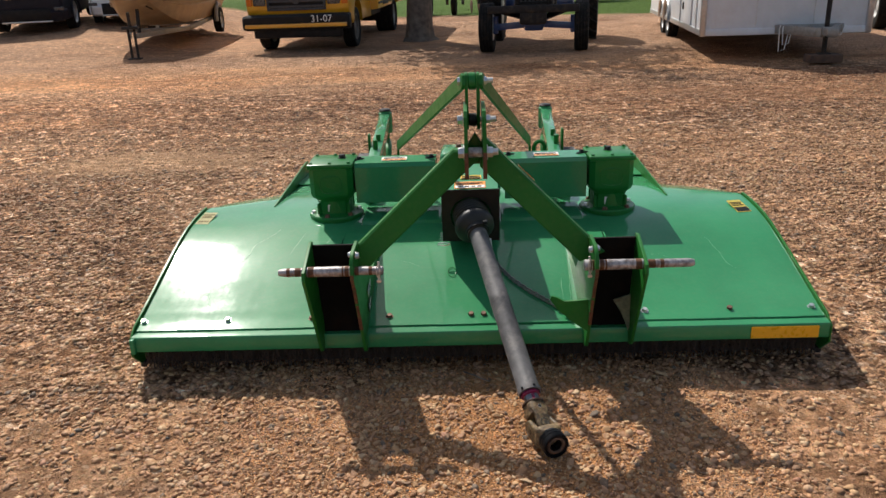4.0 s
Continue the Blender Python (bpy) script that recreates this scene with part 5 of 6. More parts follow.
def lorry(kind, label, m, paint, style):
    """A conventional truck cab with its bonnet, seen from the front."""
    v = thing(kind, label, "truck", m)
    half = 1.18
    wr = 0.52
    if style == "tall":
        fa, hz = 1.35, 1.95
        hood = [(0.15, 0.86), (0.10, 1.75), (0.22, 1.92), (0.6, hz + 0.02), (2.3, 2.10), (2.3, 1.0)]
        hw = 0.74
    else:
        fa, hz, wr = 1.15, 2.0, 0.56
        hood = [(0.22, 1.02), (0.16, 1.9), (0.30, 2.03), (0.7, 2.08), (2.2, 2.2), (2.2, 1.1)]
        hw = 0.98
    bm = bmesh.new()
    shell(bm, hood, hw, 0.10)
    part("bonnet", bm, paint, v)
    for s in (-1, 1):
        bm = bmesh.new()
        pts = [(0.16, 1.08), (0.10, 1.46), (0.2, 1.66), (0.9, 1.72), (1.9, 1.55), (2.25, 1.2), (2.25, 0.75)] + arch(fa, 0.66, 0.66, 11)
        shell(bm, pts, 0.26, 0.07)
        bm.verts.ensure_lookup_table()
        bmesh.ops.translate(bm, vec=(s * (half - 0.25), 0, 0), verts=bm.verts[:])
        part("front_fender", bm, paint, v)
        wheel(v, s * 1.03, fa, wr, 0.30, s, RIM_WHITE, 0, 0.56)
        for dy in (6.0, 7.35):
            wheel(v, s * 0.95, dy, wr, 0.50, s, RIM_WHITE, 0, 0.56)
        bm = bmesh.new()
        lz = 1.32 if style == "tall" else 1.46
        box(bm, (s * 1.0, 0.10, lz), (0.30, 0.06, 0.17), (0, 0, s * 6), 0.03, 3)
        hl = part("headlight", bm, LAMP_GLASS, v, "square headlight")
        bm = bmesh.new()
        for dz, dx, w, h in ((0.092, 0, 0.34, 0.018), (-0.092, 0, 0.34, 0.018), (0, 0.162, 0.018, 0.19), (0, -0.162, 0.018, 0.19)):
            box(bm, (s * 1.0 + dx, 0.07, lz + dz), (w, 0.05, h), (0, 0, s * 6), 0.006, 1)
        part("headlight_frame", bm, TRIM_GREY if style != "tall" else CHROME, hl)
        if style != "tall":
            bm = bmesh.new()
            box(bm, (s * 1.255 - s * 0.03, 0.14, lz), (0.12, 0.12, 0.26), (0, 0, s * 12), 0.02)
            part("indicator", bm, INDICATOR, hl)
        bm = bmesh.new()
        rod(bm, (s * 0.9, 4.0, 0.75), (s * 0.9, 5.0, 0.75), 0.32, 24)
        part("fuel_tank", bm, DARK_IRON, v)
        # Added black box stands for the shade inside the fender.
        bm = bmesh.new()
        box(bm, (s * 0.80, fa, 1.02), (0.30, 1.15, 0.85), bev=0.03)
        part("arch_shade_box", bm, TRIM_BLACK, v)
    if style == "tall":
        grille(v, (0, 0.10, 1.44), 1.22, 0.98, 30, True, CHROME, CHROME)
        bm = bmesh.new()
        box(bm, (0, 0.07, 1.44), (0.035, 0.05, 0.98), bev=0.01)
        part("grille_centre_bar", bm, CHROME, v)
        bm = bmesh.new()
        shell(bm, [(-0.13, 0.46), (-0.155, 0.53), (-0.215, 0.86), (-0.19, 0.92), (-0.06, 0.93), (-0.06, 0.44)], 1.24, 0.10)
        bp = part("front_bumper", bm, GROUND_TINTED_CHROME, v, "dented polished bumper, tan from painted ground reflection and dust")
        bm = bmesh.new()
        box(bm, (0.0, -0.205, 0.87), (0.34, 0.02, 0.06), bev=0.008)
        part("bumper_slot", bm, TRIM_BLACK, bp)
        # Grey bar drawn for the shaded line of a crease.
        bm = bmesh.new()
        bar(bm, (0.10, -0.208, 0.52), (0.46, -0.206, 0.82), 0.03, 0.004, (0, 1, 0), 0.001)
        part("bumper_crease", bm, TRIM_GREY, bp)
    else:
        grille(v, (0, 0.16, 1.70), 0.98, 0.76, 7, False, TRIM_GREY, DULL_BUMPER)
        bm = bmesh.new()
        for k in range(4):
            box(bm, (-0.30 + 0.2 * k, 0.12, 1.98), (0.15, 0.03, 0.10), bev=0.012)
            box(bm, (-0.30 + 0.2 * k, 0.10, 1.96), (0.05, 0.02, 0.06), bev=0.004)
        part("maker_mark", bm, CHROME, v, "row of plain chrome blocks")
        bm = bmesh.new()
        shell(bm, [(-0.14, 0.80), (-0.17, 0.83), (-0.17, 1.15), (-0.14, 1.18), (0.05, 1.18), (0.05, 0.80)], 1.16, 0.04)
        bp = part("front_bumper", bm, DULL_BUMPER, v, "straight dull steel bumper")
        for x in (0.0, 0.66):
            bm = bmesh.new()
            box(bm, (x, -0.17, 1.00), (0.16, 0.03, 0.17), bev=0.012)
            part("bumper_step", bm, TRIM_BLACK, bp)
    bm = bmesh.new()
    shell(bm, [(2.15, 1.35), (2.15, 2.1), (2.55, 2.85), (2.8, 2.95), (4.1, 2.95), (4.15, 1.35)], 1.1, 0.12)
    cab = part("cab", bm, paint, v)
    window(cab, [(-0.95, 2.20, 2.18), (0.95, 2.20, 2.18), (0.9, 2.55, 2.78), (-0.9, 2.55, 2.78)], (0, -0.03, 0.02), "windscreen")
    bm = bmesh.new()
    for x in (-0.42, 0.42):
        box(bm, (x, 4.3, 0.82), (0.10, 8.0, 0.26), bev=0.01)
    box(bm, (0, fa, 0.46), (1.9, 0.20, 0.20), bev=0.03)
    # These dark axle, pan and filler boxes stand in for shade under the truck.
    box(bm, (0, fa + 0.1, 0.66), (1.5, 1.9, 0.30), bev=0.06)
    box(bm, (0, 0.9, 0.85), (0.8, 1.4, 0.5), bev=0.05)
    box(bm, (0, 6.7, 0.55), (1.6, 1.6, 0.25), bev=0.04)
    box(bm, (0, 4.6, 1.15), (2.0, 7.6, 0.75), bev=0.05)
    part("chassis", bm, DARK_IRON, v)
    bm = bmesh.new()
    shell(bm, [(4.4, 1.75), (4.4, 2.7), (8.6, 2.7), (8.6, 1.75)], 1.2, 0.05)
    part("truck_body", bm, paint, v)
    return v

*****

TASK TO CARRY OUT:
Go through the data above and transcribe it in full, omitting any image.

TASK RESULT:
4.0 s
Continue the Blender Python (bpy) script that recreates this scene with part 5 of 6. More parts follow.
def lorry(kind, label, m, paint, style):
    """A conventional truck cab with its bonnet, seen from the front."""
    v = thing(kind, label, "truck", m)
    half = 1.18
    wr = 0.52
    if style == "tall":
        fa, hz = 1.35, 1.95
        hood = [(0.15, 0.86), (0.10, 1.75), (0.22, 1.92), (0.6, hz + 0.02), (2.3, 2.10), (2.3, 1.0)]
        hw = 0.74
    else:
        fa, hz, wr = 1.15, 2.0, 0.56
        hood = [(0.22, 1.02), (0.16, 1.9), (0.30, 2.03), (0.7, 2.08), (2.2, 2.2), (2.2, 1.1)]
        hw = 0.98
    bm = bmesh.new()
    shell(bm, hood, hw, 0.10)
    part("bonnet", bm, paint, v)
    for s in (-1, 1):
        bm = bmesh.new()
        pts = [(0.16, 1.08), (0.10, 1.46), (0.2, 1.66), (0.9, 1.72), (1.9, 1.55), (2.25, 1.2), (2.25, 0.75)] + arch(fa, 0.66, 0.66, 11)
        shell(bm, pts, 0.26, 0.07)
        bm.verts.ensure_lookup_table()
        bmesh.ops.translate(bm, vec=(s * (half - 0.25), 0, 0), verts=bm.verts[:])
        part("front_fender", bm, paint, v)
        wheel(v, s * 1.03, fa, wr, 0.30, s, RIM_WHITE, 0, 0.56)
        for dy in (6.0, 7.35):
            wheel(v, s * 0.95, dy, wr, 0.50, s, RIM_WHITE, 0, 0.56)
        bm = bmesh.new()
        lz = 1.32 if style == "tall" else 1.46
        box(bm, (s * 1.0, 0.10, lz), (0.30, 0.06, 0.17), (0, 0, s * 6), 0.03, 3)
        hl = part("headlight", bm, LAMP_GLASS, v, "square headlight")
        bm = bmesh.new()
        for dz, dx, w, h in ((0.092, 0, 0.34, 0.018), (-0.092, 0, 0.34, 0.018), (0, 0.162, 0.018, 0.19), (0, -0.162, 0.018, 0.19)):
            box(bm, (s * 1.0 + dx, 0.07, lz + dz), (w, 0.05, h), (0, 0, s * 6), 0.006, 1)
        part("headlight_frame", bm, TRIM_GREY if style != "tall" else CHROME, hl)
        if style != "tall":
            bm = bmesh.new()
            box(bm, (s * 1.255 - s * 0.03, 0.14, lz), (0.12, 0.12, 0.26), (0, 0, s * 12), 0.02)
            part("indicator", bm, INDICATOR, hl)
        bm = bmesh.new()
        rod(bm, (s * 0.9, 4.0, 0.75), (s * 0.9, 5.0, 0.75), 0.32, 24)
        part("fuel_tank", bm, DARK_IRON, v)
        # Added black box stands for the shade inside the fender.
        bm = bmesh.new()
        box(bm, (s * 0.80, fa, 1.02), (0.30, 1.15, 0.85), bev=0.03)
        part("arch_shade_box", bm, TRIM_BLACK, v)
    if style == "tall":
        grille(v, (0, 0.10, 1.44), 1.22, 0.98, 30, True, CHROME, CHROME)
        bm = bmesh.new()
        box(bm, (0, 0.07, 1.44), (0.035, 0.05, 0.98), bev=0.01)
        part("grille_centre_bar", bm, CHROME, v)
        bm = bmesh.new()
        shell(bm, [(-0.13, 0.46), (-0.155, 0.53), (-0.215, 0.86), (-0.19, 0.92), (-0.06, 0.93), (-0.06, 0.44)], 1.24, 0.10)
        bp = part("front_bumper", bm, GROUND_TINTED_CHROME, v, "dented polished bumper, tan from painted ground reflection and dust")
        bm = bmesh.new()
        box(bm, (0.0, -0.205, 0.87), (0.34, 0.02, 0.06), bev=0.008)
        part("bumper_slot", bm, TRIM_BLACK, bp)
        # Grey bar drawn for the shaded line of a crease.
        bm = bmesh.new()
        bar(bm, (0.10, -0.208, 0.52), (0.46, -0.206, 0.82), 0.03, 0.004, (0, 1, 0), 0.001)
        part("bumper_crease", bm, TRIM_GREY, bp)
    else:
        grille(v, (0, 0.16, 1.70), 0.98, 0.76, 7, False, TRIM_GREY, DULL_BUMPER)
        bm = bmesh.new()
        for k in range(4):
            box(bm, (-0.30 + 0.2 * k, 0.12, 1.98), (0.15, 0.03, 0.10), bev=0.012)
            box(bm, (-0.30 + 0.2 * k, 0.10, 1.96), (0.05, 0.02, 0.06), bev=0.004)
        part("maker_mark", bm, CHROME, v, "row of plain chrome blocks")
        bm = bmesh.new()
        shell(bm, [(-0.14, 0.80), (-0.17, 0.83), (-0.17, 1.15), (-0.14, 1.18), (0.05, 1.18), (0.05, 0.80)], 1.16, 0.04)
        bp = part("front_bumper", bm, DULL_BUMPER, v, "straight dull steel bumper")
        for x in (0.0, 0.66):
            bm = bmesh.new()
            box(bm, (x, -0.17, 1.00), (0.16, 0.03, 0.17), bev=0.012)
            part("bumper_step", bm, TRIM_BLACK, bp)
    bm = bmesh.new()
    shell(bm, [(2.15, 1.35), (2.15, 2.1), (2.55, 2.85), (2.8, 2.95), (4.1, 2.95), (4.15, 1.35)], 1.1, 0.12)
    cab = part("cab", bm, paint, v)
    window(cab, [(-0.95, 2.20, 2.18), (0.95, 2.20, 2.18), (0.9, 2.55, 2.78), (-0.9, 2.55, 2.78)], (0, -0.03, 0.02), "windscreen")
    bm = bmesh.new()
    for x in (-0.42, 0.42):
        box(bm, (x, 4.3, 0.82), (0.10, 8.0, 0.26), bev=0.01)
    box(bm, (0, fa, 0.46), (1.9, 0.20, 0.20), bev=0.03)
    # These dark axle, pan and filler boxes stand in for shade under the truck.
    box(bm, (0, fa + 0.1, 0.66), (1.5, 1.9, 0.30), bev=0.06)
    box(bm, (0, 0.9, 0.85), (0.8, 1.4, 0.5), bev=0.05)
    box(bm, (0, 6.7, 0.55), (1.6, 1.6, 0.25), bev=0.04)
    box(bm, (0, 4.6, 1.15), (2.0, 7.6, 0.75), bev=0.05)
    part("chassis", bm, DARK_IRON, v)
    bm = bmesh.new()
    shell(bm, [(4.4, 1.75), (4.4, 2.7), (8.6, 2.7), (8.6, 1.75)], 1.2, 0.05)
    part("truck_body", bm, paint, v)
    return v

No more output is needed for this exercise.